## Provided records
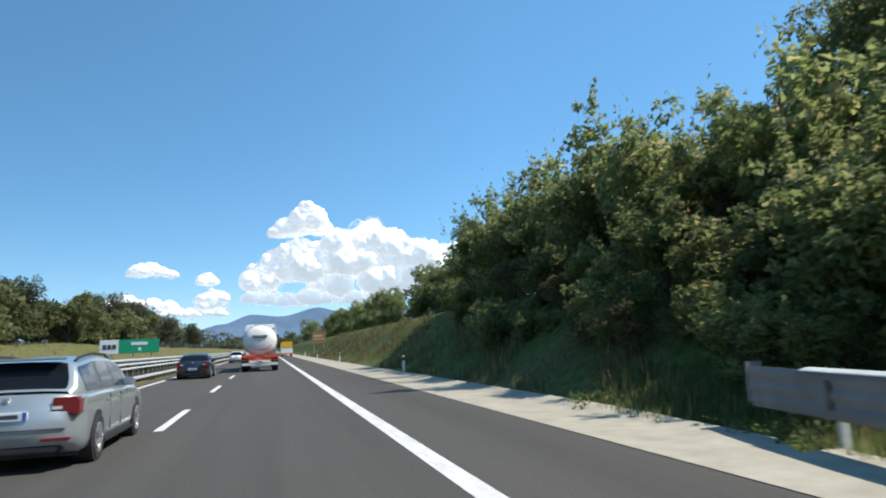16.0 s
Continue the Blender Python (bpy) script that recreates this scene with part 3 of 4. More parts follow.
cloud("cloud", -6.0, 3.0, [(-2.0, 0, 0.35), (-0.9, 0.1, 0.4), (0.3, 0.0, 0.45), (1.4, 0.1, 0.4), (2.4, 0, 0.35)], 10, 0.4, "row of low white clouds above the horizon")
cloud("cloud", -17.0, 3.3, [(-1.5, 0, 0.4), (-0.5, 0.1, 0.45), (0.6, 0.1, 0.5), (1.7, 0.0, 0.4)], 11, 0.4, "row of low white clouds above the horizon")


def house(x, y, w, d, h, turn):
    z = ground_z(x, y)
    base = empty("house", pose(x, y, z - 1, 0, 0, turn), "pale plastered hill town house with a terracotta roof", "house", "houses of the hill town")
    part("wall", boxed(-w / 2, w / 2, -d / 2, d / 2, 0, h), WALL_PLASTER, base)
    bm = bmesh.new()
    v = [bm.verts.new(c) for c in ((-w / 2 - .4, -d / 2 - .4, h), (w / 2 + .4, -d / 2 - .4, h), (w / 2 + .4, d / 2 + .4, h), (-w / 2 - .4, d / 2 + .4, h), (-w / 2 - .4, 0, h + d * 0.28), (w / 2 + .4, 0, h + d * 0.28))]
    for f in ((0, 1, 5, 4), (2, 3, 4, 5), (0, 4, 3), (1, 2, 5), (3, 2, 1, 0)):
        bm.faces.new([v[i] for i in f])
    part("roof", bm, ROOF_TILE, base)
    for i in range(max(2, int(w / 4))):
        for j in range(max(1, int(h / 4))):
            cx = -w / 2 + (i + 0.5) * w / max(2, int(w / 4))
            cz = 2.0 + j * 3.6
            part("window", boxed(cx - 0.6, cx + 0.6, -d / 2 - 0.05, -d / 2 + 0.1, cz - 0.8, cz + 0.8), PANE, base)


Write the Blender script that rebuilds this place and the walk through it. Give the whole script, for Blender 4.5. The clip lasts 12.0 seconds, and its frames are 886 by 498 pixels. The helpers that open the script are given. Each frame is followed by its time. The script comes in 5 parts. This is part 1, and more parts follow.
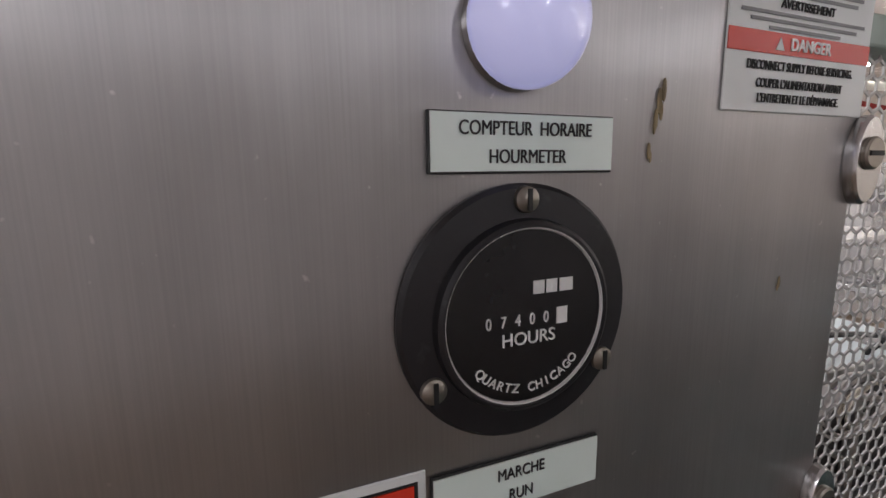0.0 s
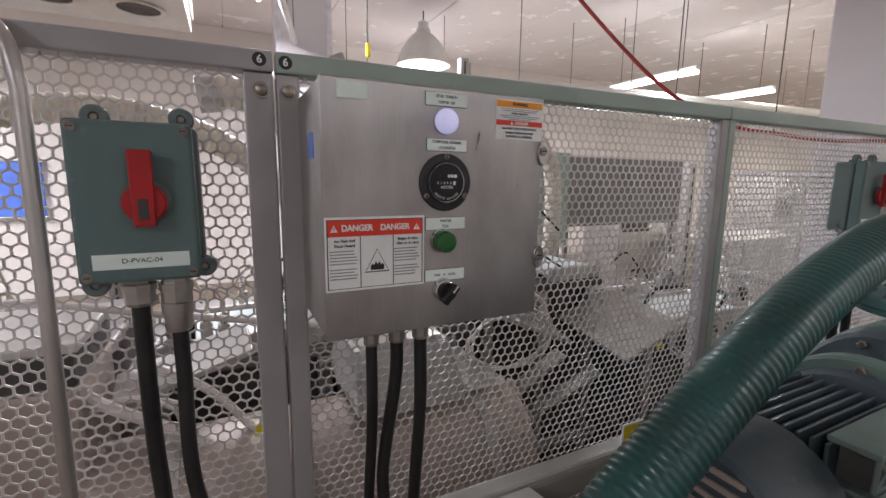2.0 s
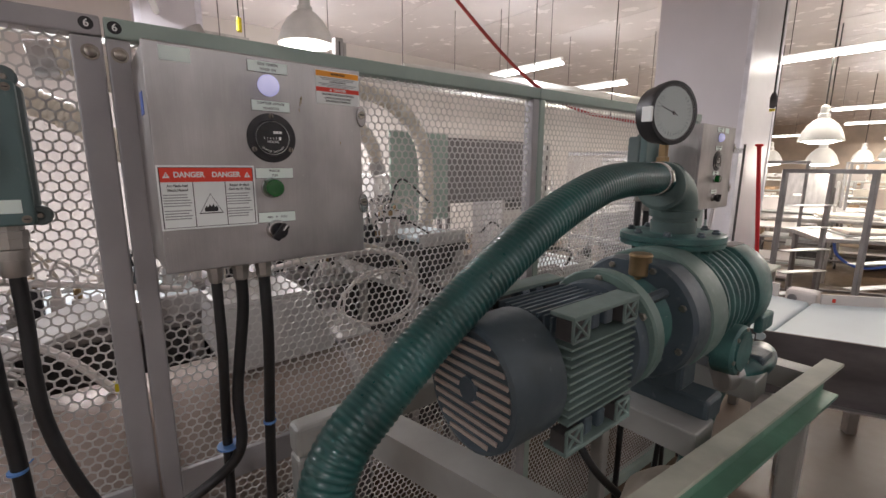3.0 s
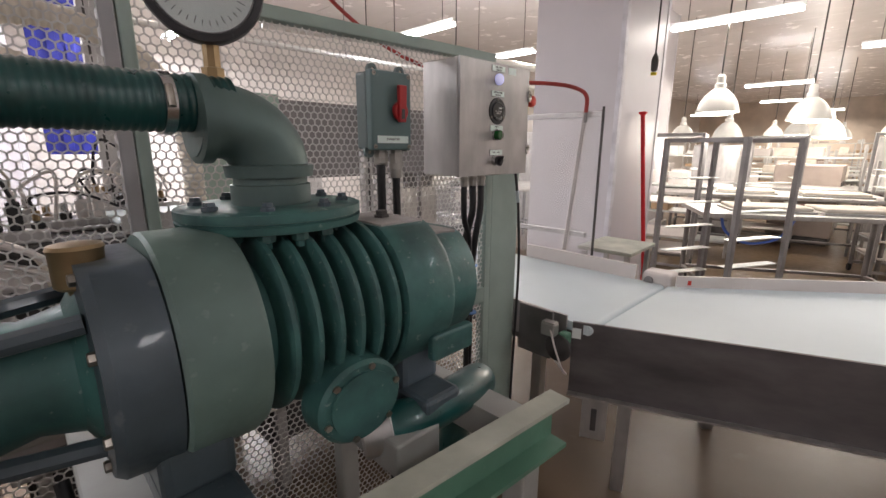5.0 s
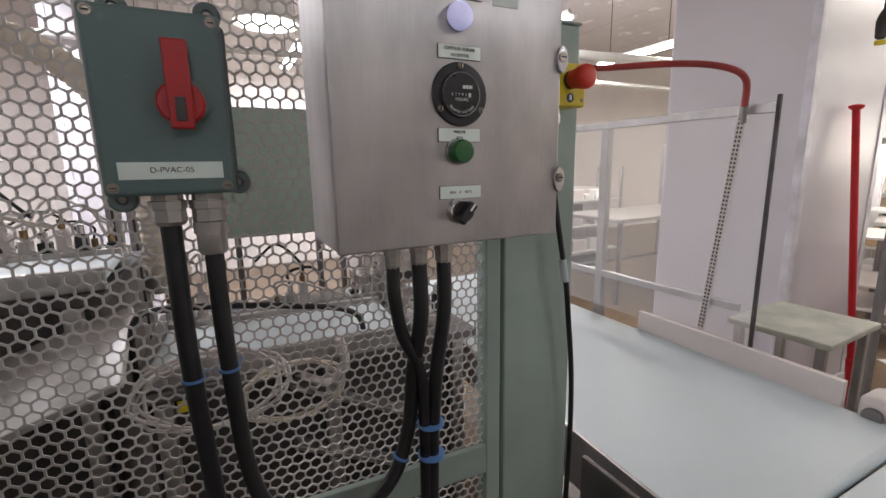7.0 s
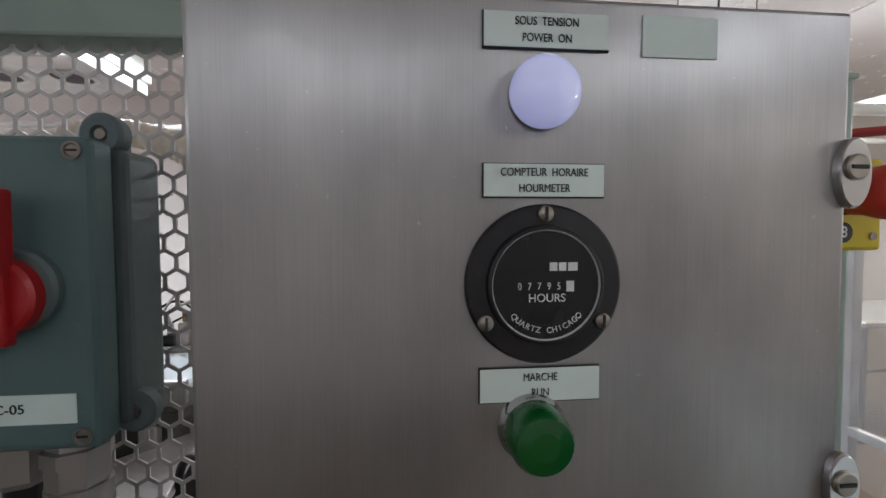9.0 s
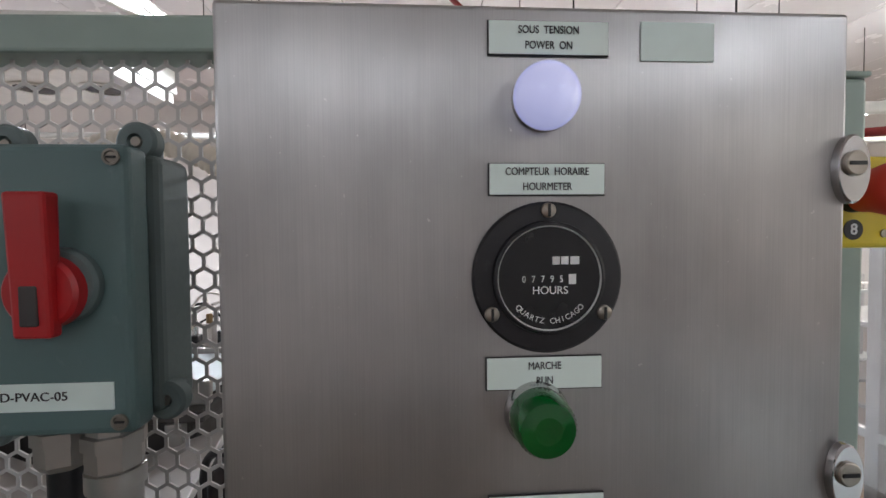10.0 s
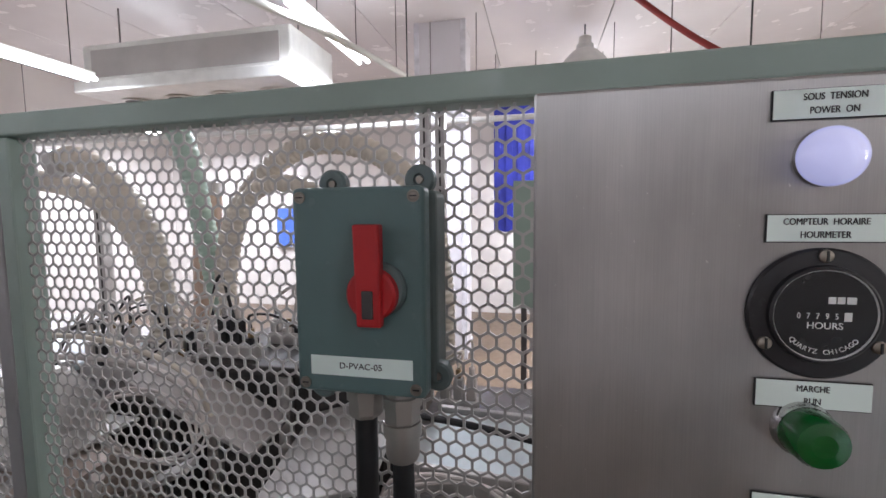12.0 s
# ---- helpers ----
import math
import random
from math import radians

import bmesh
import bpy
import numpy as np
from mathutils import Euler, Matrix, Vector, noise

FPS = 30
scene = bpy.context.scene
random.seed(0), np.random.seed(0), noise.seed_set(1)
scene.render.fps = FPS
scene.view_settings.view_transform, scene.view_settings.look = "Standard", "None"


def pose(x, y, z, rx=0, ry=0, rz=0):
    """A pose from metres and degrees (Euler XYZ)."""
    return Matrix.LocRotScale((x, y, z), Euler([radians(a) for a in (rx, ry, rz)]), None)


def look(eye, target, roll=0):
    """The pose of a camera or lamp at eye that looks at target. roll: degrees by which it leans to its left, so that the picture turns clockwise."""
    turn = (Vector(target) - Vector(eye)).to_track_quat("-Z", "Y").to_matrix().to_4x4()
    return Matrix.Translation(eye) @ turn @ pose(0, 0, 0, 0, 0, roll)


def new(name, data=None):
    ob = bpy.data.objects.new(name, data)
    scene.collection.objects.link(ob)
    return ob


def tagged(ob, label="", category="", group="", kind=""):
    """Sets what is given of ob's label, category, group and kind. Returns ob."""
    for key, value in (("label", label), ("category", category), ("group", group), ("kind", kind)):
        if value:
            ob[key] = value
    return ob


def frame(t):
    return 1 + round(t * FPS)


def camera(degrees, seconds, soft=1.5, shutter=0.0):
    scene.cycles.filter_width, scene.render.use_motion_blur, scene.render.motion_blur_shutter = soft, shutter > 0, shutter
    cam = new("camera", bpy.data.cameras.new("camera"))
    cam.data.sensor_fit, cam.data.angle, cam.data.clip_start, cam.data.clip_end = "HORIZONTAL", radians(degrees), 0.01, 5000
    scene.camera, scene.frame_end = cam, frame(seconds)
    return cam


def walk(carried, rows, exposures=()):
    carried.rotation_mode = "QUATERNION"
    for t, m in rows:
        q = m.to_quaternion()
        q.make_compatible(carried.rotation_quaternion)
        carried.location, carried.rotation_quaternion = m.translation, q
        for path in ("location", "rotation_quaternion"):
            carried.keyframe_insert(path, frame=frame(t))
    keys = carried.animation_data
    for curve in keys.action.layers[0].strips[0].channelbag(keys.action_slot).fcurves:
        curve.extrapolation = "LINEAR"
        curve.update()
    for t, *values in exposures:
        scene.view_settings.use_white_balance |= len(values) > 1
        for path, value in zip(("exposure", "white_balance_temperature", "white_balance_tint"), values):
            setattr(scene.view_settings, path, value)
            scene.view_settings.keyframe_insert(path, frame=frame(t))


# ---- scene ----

## Stated problem
An exact transcription of all the entries is required, without the pictures.

## Response below
16.0 s
Continue the Blender Python (bpy) script that recreates this scene with part 3 of 4. More parts follow.
cloud("cloud", -6.0, 3.0, [(-2.0, 0, 0.35), (-0.9, 0.1, 0.4), (0.3, 0.0, 0.45), (1.4, 0.1, 0.4), (2.4, 0, 0.35)], 10, 0.4, "row of low white clouds above the horizon")
cloud("cloud", -17.0, 3.3, [(-1.5, 0, 0.4), (-0.5, 0.1, 0.45), (0.6, 0.1, 0.5), (1.7, 0.0, 0.4)], 11, 0.4, "row of low white clouds above the horizon")


def house(x, y, w, d, h, turn):
    z = ground_z(x, y)
    base = empty("house", pose(x, y, z - 1, 0, 0, turn), "pale plastered hill town house with a terracotta roof", "house", "houses of the hill town")
    part("wall", boxed(-w / 2, w / 2, -d / 2, d / 2, 0, h), WALL_PLASTER, base)
    bm = bmesh.new()
    v = [bm.verts.new(c) for c in ((-w / 2 - .4, -d / 2 - .4, h), (w / 2 + .4, -d / 2 - .4, h), (w / 2 + .4, d / 2 + .4, h), (-w / 2 - .4, d / 2 + .4, h), (-w / 2 - .4, 0, h + d * 0.28), (w / 2 + .4, 0, h + d * 0.28))]
    for f in ((0, 1, 5, 4), (2, 3, 4, 5), (0, 4, 3), (1, 2, 5), (3, 2, 1, 0)):
        bm.faces.new([v[i] for i in f])
    part("roof", bm, ROOF_TILE, base)
    for i in range(max(2, int(w / 4))):
        for j in range(max(1, int(h / 4))):
            cx = -w / 2 + (i + 0.5) * w / max(2, int(w / 4))
            cz = 2.0 + j * 3.6
            part("window", boxed(cx - 0.6, cx + 0.6, -d / 2 - 0.05, -d / 2 + 0.1, cz - 0.8, cz + 0.8), PANE, base)


Write the Blender script that rebuilds this place and the walk through it. Give the whole script, for Blender 4.5. The clip lasts 12.0 seconds, and its frames are 886 by 498 pixels. The helpers that open the script are given. Each frame is followed by its time. The script comes in 5 parts. This is part 1, and more parts follow.
0.0 s
2.0 s
3.0 s
5.0 s
7.0 s
9.0 s
10.0 s
12.0 s
# ---- helpers ----
import math
import random
from math import radians

import bmesh
import bpy
import numpy as np
from mathutils import Euler, Matrix, Vector, noise

FPS = 30
scene = bpy.context.scene
random.seed(0), np.random.seed(0), noise.seed_set(1)
scene.render.fps = FPS
scene.view_settings.view_transform, scene.view_settings.look = "Standard", "None"


def pose(x, y, z, rx=0, ry=0, rz=0):
    """A pose from metres and degrees (Euler XYZ)."""
    return Matrix.LocRotScale((x, y, z), Euler([radians(a) for a in (rx, ry, rz)]), None)


def look(eye, target, roll=0):
    """The pose of a camera or lamp at eye that looks at target. roll: degrees by which it leans to its left, so that the picture turns clockwise."""
    turn = (Vector(target) - Vector(eye)).to_track_quat("-Z", "Y").to_matrix().to_4x4()
    return Matrix.Translation(eye) @ turn @ pose(0, 0, 0, 0, 0, roll)


def new(name, data=None):
    ob = bpy.data.objects.new(name, data)
    scene.collection.objects.link(ob)
    return ob


def tagged(ob, label="", category="", group="", kind=""):
    """Sets what is given of ob's label, category, group and kind. Returns ob."""
    for key, value in (("label", label), ("category", category), ("group", group), ("kind", kind)):
        if value:
            ob[key] = value
    return ob


def frame(t):
    return 1 + round(t * FPS)


def camera(degrees, seconds, soft=1.5, shutter=0.0):
    scene.cycles.filter_width, scene.render.use_motion_blur, scene.render.motion_blur_shutter = soft, shutter > 0, shutter
    cam = new("camera", bpy.data.cameras.new("camera"))
    cam.data.sensor_fit, cam.data.angle, cam.data.clip_start, cam.data.clip_end = "HORIZONTAL", radians(degrees), 0.01, 5000
    scene.camera, scene.frame_end = cam, frame(seconds)
    return cam


def walk(carried, rows, exposures=()):
    carried.rotation_mode = "QUATERNION"
    for t, m in rows:
        q = m.to_quaternion()
        q.make_compatible(carried.rotation_quaternion)
        carried.location, carried.rotation_quaternion = m.translation, q
        for path in ("location", "rotation_quaternion"):
            carried.keyframe_insert(path, frame=frame(t))
    keys = carried.animation_data
    for curve in keys.action.layers[0].strips[0].channelbag(keys.action_slot).fcurves:
        curve.extrapolation = "LINEAR"
        curve.update()
    for t, *values in exposures:
        scene.view_settings.use_white_balance |= len(values) > 1
        for path, value in zip(("exposure", "white_balance_temperature", "white_balance_tint"), values):
            setattr(scene.view_settings, path, value)
            scene.view_settings.keyframe_insert(path, frame=frame(t))


# ---- scene ----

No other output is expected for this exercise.